O que não estamos lembrando ao nosso leitor? O que vem sendo publicado no site The Intercept Brasil. Desde do meio do ano de 2019, o site vem divulgando mensagens do aplicativo Telegram nas quais o então juiz Moro, da 13ª Vara Federal, em Curitiba (PR), trocou informações de maneira ilegal com os procuradores da República na Lava Jato, principalmente com o coordenador da força-tarefa, Deltan Dallagnol. Conchavos também foram feitos entre Dallagnol e jornalistas, que resultaram em prejuízos para a defesa dos réus, com vazamentos criminosos para a imprensa de informações parciais sobre os investigados. Além do site há uma fartura de reportagens criticando o uso da prisão preventiva como instrumento de pressão para forçar os réus a fazerem delação premiada. A soma de todos esses fatos é o útero que gerou as leis de abuso de autoridade e do juiz de garantias. É o que salta aos olhos analisando os acontecimentos que enfileirei. Sou um velho repórter, 69 anos, 40 de profissão e 30 e poucos em redação de jornal focados em reportagens sobre conflitos.

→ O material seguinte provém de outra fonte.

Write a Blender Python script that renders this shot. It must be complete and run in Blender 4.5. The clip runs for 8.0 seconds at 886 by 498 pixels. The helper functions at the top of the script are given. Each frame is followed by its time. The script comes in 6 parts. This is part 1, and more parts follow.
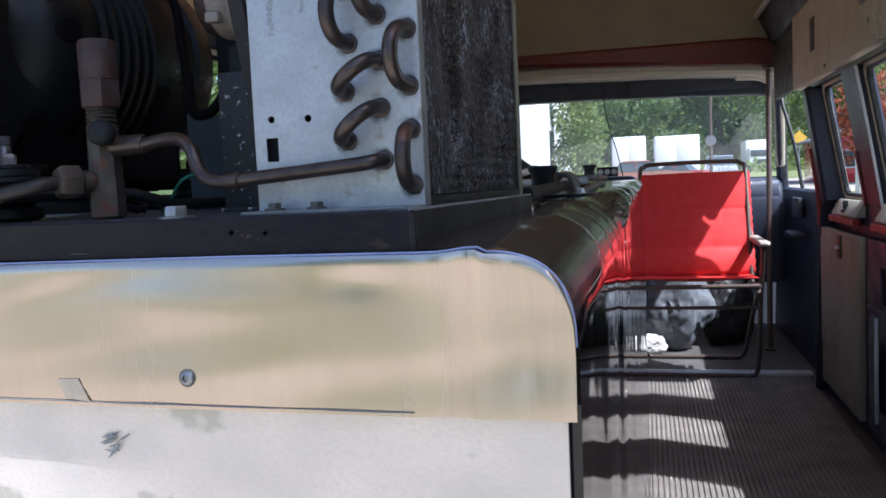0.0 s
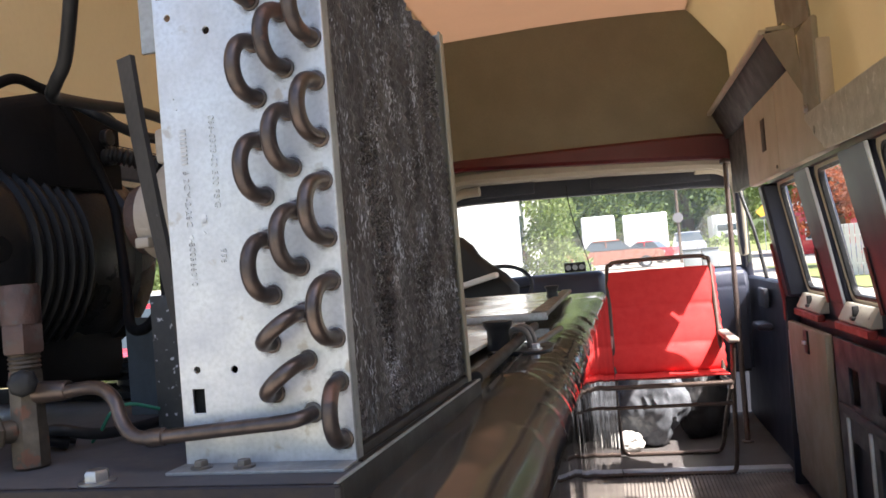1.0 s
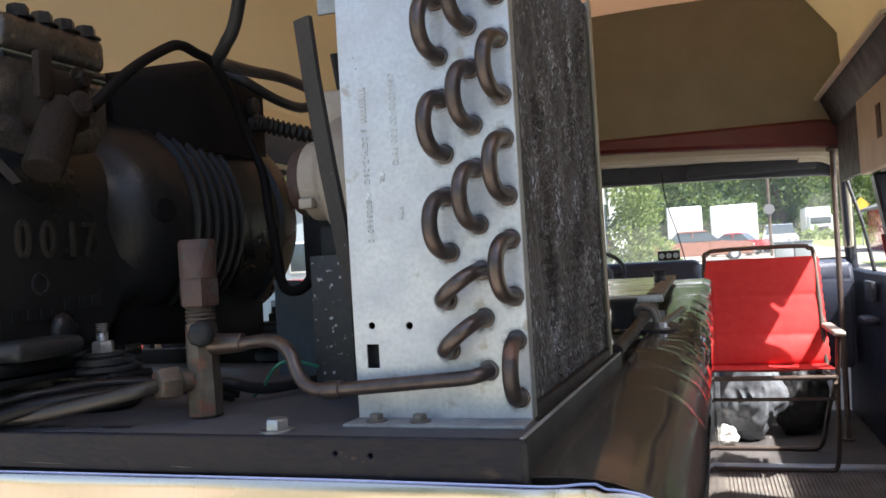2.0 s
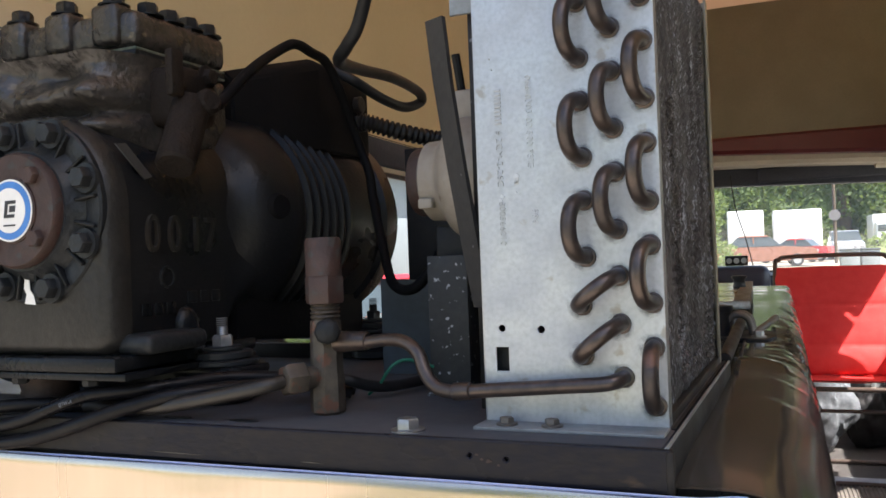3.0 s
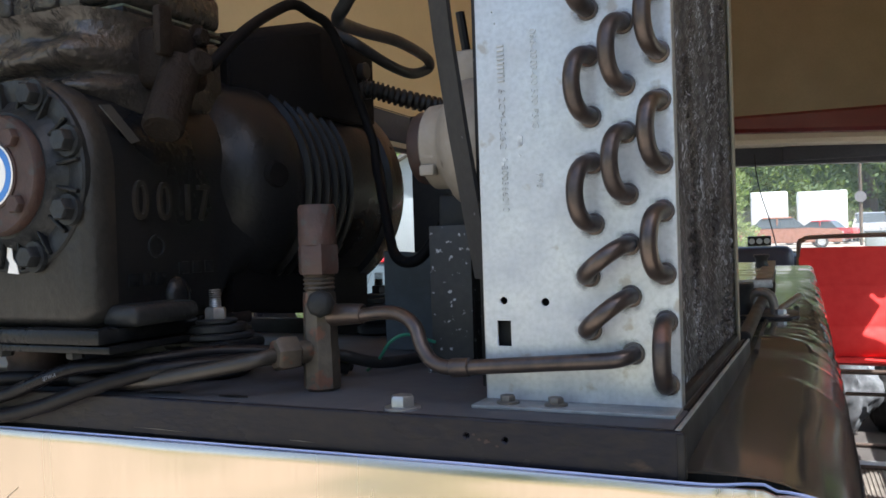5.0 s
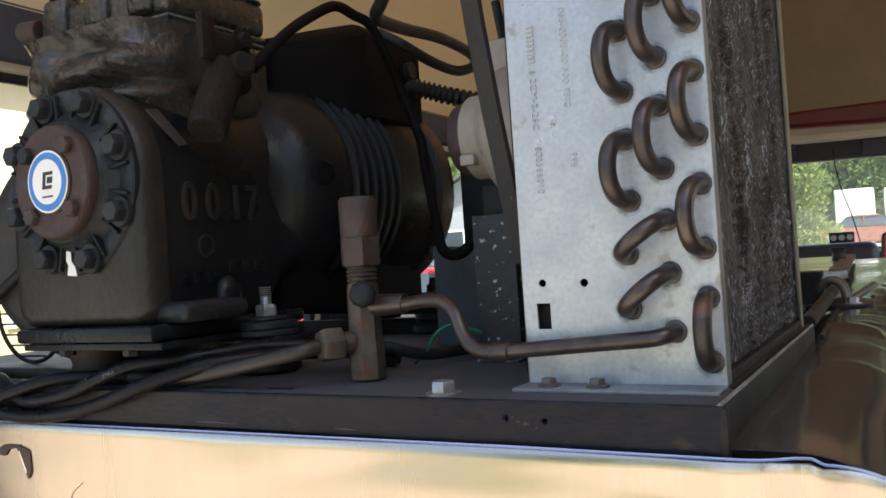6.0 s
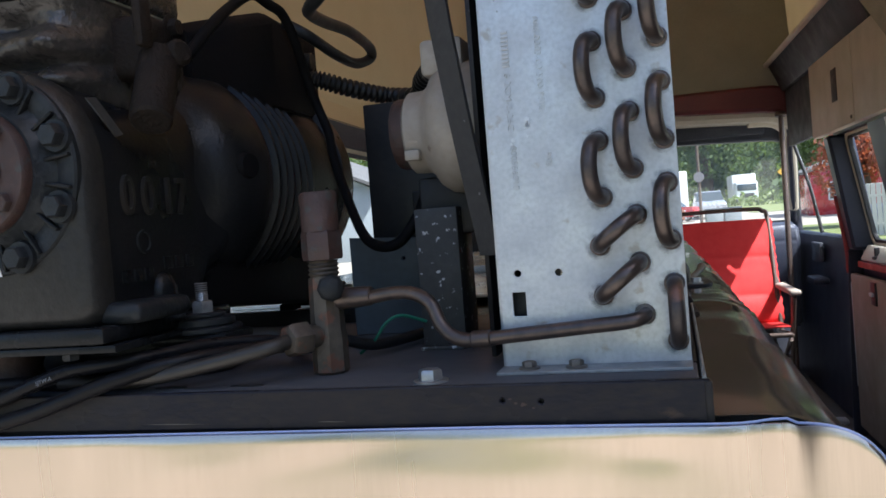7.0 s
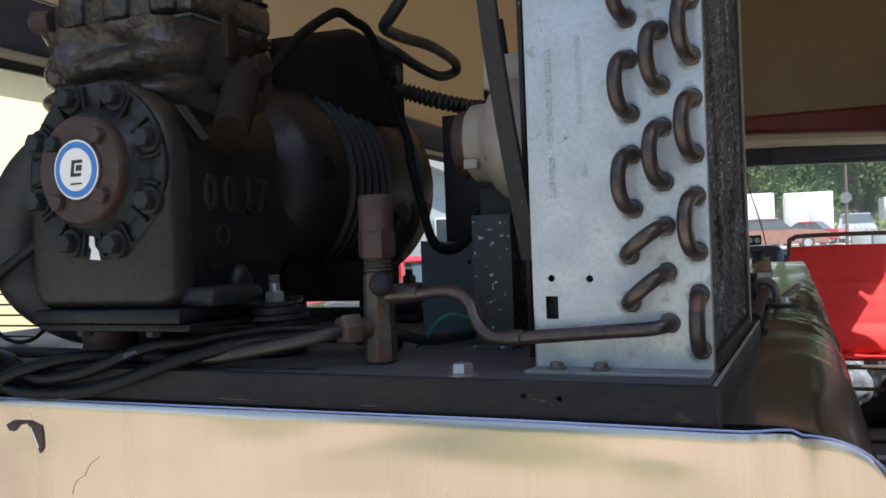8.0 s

Se cavarmos na história veremos como é perigoso para o jornalista repetir informações sem contextualizá-las. Sobre o assunto há um livro que é leitura obrigatória para quem começa na profissão de repórter: A Primeira Vítima, de Phillip Knightley, sobre correspondentes de guerra. Knightley diz que a primeira vítima em um conflito é a verdade. O livro foi publicado em 1978 e continua muito atual. Bem como as palavras do Joseph Goebbels, ministro da propaganda da Alemanha Nazista (1933 a 1945): “Repita uma mentira várias vezes que ela acaba se tornando uma verdade”. A técnica de contaminar os conteúdos dos noticiários com meias-verdades não nasceu hoje. Ele vem longe e tem sido aperfeiçoada com o tempo. Nos dias atuais, as redações se tornaram um presa fácil nas mãos dos manipuladores de informações porque operam com efetivo reduzido de jornalistas que ganham um dos salários mais baixos da história e têm uma enorme carga de trabalho. Portanto, não têm tempo de apurar as informações. Se não fossem as denúncias do The Intercept Brasil, até hoje o lado fora-da-lei da Lava Jato não seria conhecido.

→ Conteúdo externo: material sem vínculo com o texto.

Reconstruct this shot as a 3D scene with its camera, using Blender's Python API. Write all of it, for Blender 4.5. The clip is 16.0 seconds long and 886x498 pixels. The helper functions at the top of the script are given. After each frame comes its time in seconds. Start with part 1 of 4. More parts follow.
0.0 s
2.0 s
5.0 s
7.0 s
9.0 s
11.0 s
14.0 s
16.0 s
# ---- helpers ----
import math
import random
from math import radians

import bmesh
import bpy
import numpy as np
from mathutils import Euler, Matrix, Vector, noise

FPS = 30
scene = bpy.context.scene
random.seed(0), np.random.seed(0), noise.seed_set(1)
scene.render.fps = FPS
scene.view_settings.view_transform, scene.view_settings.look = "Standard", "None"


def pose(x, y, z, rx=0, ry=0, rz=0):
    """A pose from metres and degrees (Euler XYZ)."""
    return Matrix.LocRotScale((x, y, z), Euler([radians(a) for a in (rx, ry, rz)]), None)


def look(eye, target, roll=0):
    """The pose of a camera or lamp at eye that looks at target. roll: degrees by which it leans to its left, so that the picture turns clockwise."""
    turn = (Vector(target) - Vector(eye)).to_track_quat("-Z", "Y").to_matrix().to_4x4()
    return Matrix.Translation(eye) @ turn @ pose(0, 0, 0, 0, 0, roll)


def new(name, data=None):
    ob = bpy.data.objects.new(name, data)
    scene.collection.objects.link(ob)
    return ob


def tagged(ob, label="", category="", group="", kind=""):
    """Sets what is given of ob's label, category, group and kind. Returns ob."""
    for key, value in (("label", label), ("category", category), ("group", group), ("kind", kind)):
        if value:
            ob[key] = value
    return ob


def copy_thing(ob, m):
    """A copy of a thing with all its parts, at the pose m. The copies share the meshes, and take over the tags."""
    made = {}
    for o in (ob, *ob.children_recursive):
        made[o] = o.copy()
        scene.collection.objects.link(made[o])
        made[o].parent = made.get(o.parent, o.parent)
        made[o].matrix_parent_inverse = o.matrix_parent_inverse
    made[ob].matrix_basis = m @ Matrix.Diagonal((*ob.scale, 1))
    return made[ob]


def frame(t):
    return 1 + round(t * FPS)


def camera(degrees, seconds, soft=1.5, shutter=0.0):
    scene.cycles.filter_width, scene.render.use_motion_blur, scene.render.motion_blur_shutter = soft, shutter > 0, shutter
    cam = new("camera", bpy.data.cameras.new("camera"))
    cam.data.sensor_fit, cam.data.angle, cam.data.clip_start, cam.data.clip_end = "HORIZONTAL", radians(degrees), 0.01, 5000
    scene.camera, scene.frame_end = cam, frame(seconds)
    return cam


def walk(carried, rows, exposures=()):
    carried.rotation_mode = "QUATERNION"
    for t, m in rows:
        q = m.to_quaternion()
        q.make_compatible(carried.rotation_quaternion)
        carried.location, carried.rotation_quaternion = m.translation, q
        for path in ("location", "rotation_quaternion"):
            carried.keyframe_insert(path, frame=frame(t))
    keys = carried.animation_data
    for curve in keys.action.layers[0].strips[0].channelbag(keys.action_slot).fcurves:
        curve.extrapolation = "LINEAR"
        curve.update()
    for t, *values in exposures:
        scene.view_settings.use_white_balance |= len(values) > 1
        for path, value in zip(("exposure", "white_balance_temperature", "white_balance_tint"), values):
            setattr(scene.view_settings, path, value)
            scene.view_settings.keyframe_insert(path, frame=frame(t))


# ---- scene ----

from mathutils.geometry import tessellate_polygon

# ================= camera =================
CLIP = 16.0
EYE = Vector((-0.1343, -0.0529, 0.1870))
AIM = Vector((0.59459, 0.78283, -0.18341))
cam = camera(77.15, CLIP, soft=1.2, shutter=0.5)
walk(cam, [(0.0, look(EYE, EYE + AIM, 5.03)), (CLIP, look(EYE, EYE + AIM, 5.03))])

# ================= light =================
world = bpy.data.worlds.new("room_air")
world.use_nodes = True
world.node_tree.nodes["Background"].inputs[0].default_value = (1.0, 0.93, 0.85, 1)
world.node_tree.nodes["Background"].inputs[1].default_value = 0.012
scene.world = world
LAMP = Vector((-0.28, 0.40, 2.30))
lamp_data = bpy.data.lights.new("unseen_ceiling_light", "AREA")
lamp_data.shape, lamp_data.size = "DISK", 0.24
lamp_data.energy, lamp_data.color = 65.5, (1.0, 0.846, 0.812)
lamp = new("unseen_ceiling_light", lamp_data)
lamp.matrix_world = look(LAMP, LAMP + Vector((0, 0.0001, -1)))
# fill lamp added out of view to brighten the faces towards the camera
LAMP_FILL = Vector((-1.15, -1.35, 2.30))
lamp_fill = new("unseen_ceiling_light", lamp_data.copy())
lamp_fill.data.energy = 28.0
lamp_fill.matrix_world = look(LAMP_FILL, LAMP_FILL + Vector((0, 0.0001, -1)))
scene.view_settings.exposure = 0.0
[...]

Nas minhas palestras para estudantes de jornalismo e nas redações do interior do Brasil tenho dito que o jogo político nunca foi tão complexo como é hoje. E nós estamos tendo grandes dificuldades de entender o que acontece por desconhecimento de quem são os jogadores. O governo é formado por pelo menos três grandes grupos políticos: Bolsonaro & filhos; ministro da Economia, Paulo Guedes; e Moro, que abandonou a carreira de juiz pela pasta da Justiça e Segurança Pública. Bolsonaro, Guedes e Moro são mestres na arte de vender suas ideias. Tenho dito nas minhas palestras que o combate à corrupção é um processo irreversível que se iniciou com a democratização do país em 1985. A Lava Jato não inventou essa luta. Ela foi criada por esse processo. É simples assim.